It’s not working for me on his argument.
It’s not working for me on his argument.
Just a thought. I may not be raising a valid point......
Is it confusing that argument 3 (above) and indeed the OP argument, are using categories (hope that's the right word) that are, in the real world, mutually exclusive (Joe can't in the real world be a squid and an elephant, given the definitions of what those are)?
Does it help if we use categories that aren't mutually exclusive?
P1: No tall person is a fat person.
P2: Joe is either a black person or a tall person.
P3: Joe is a fat person.
C: Therefore, Joe is a black person.
Or am I talking shite?
All I can say is that it is easier for me to see how that's valid, I guess.
I think there’s advantages and disadvantages. One advantage is that we can more easily relate and perhaps better think it through if we do as you say; however, truth (or even soundness) is often a distraction when trying to hone in specifically on validity. Another option is to use letters, but it’s easier to use words when trying to recollect how each part fits. At any rate, just try not to let the labels (that do refer to categories) get to ya.
It's not, in the context of these arguments, since it stands for any proposition you want.Originally Posted by fast
Excellent!
So, from the premises P1: No giraffe is an elephant, P2: Joe is either a squid or a giraffe, and P3: Joe is an elephant, you can validly conclude that Joe is a squid. Great!
Now, take a look at the argument in the OP. It turns out it contains all of those three premises!. Now, it also contains more premises, but even without those extra premises (and without the contradiction stuff), just using P1, P2 and P3, you can conclude validly that Joe is a squid. You should change your vote to "valid".
(or do you think that it's possible that from some premises P1,..,Pn you validly deduce Q, but if you add more premises, then you no longer can validly deduce Q?)
Let me try to persuade you otherwise.
Argument 3:
P1: No giraffe is an elephant.
P2: Joe is either a squid or a giraffe.
P3: Joe is an elephant.
C: Therefore, Joe is a squid.
Is that valid?
Consider, for example, the following argument:
Argument 4:
P1: No giraffe is a mollusc.
P2: Joe is either a squid or a giraffe.
P3: Joe is an mollusc.
C: Therefore, Joe is a squid.
If you take a look, you will see that Argument 4 and Argument 3 have exactly the same form.
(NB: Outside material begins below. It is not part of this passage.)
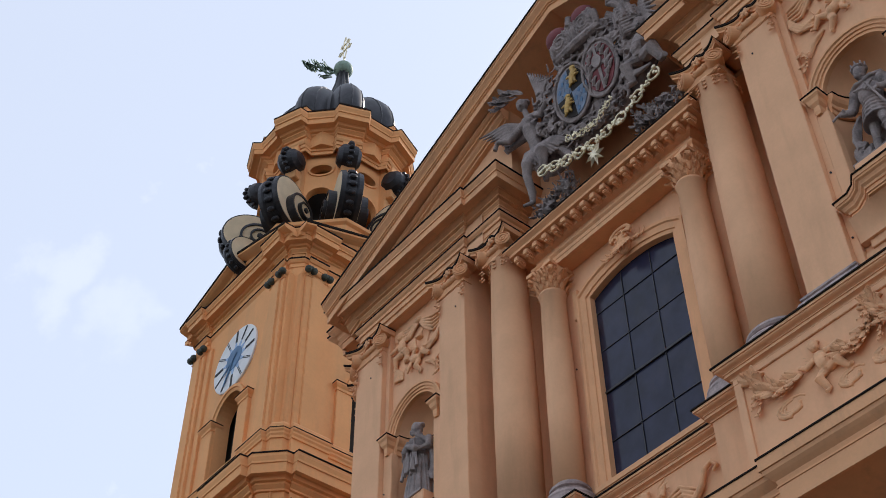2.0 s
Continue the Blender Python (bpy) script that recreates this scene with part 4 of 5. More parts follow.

Before I go on, I would like to ask you whether you think Argument 3 and Argument 4 are both valid, or neither, or only one (depending on the answer, I might or might not try to convince you that the original OP argument is valid).
No squid is a giraffe
No giraffe is an elephant
No elephant is a squid
Joe is either a squid or a giraffe
Joe is an elephant
Therefore, Joe is a squid
Validity is about finding a path to the finish line where the conclusion is the final destination.
Each premise is like a path. Consider all the paths. Each premise bolded above (if followed) will lead us to the end.
Of course it’s flawed. It’s unsound. That is the great warning sign we should look out for with deductive arguments (whether it’s sound or unsound,) but there are some other things about arguments we can point out. For instance, whether a proposition (either in a premise or conclusion) is true. Another thing we can look at is validity. What that is exactly is in dispute. Do we go by dictionaries that explain how it’s ordinarily used, or do we use it as a technical term? When used as a technical term, we need to be careful about what it is and what it isn’t. We can have a perfectly valid argument and it still be unsound.
A) If Kansas is in the ocean, then Kansas is a squirrel.
B) Kansas is in the ocean.
Therefore C) Kansas is a squirrel
That’s valid because those two taken together leads to the conclusion.
A) If Kansas is in the ocean, then Kansas is a squirrel.
B) Kansas is in the ocean.
C) Bobby has an upset stomach
Therefore D) Kansas is a squirrel
That’s still valid. It’s like a math problem where information that is given is irrelevant. Just ignore it.
A) If Kansas is in the ocean, then Kansas is a squirrel.
B) Kansas is in the ocean.
C) Bobby has an upset stomach
D) Kansas is in space
Therefore E) Kansas is a squirrel
Obviously, if Kansas is in the ocean, then it’s not in space, but forget that. Just look to see there’s enough of the right premises to get to the conclusion —ignoring all others that merely serve to distract. A and B gets us to E, so it’s valid.
Now here’s a fun one:
A) Bobby has an upset stomach
B) bobby doesn’t have an upset stomach
Therefore C) Kansas is a squirrel.
That too is valid. Gotta love it.
You might be wondering what kind of logic allows that, as it might not always accord with what a dictionary has to say. But, it’s in the tool belt of the logician and well respected the world over. It just takes a little getting used to.
Gotta say it. The panda in the room. Its actually an Octopussy.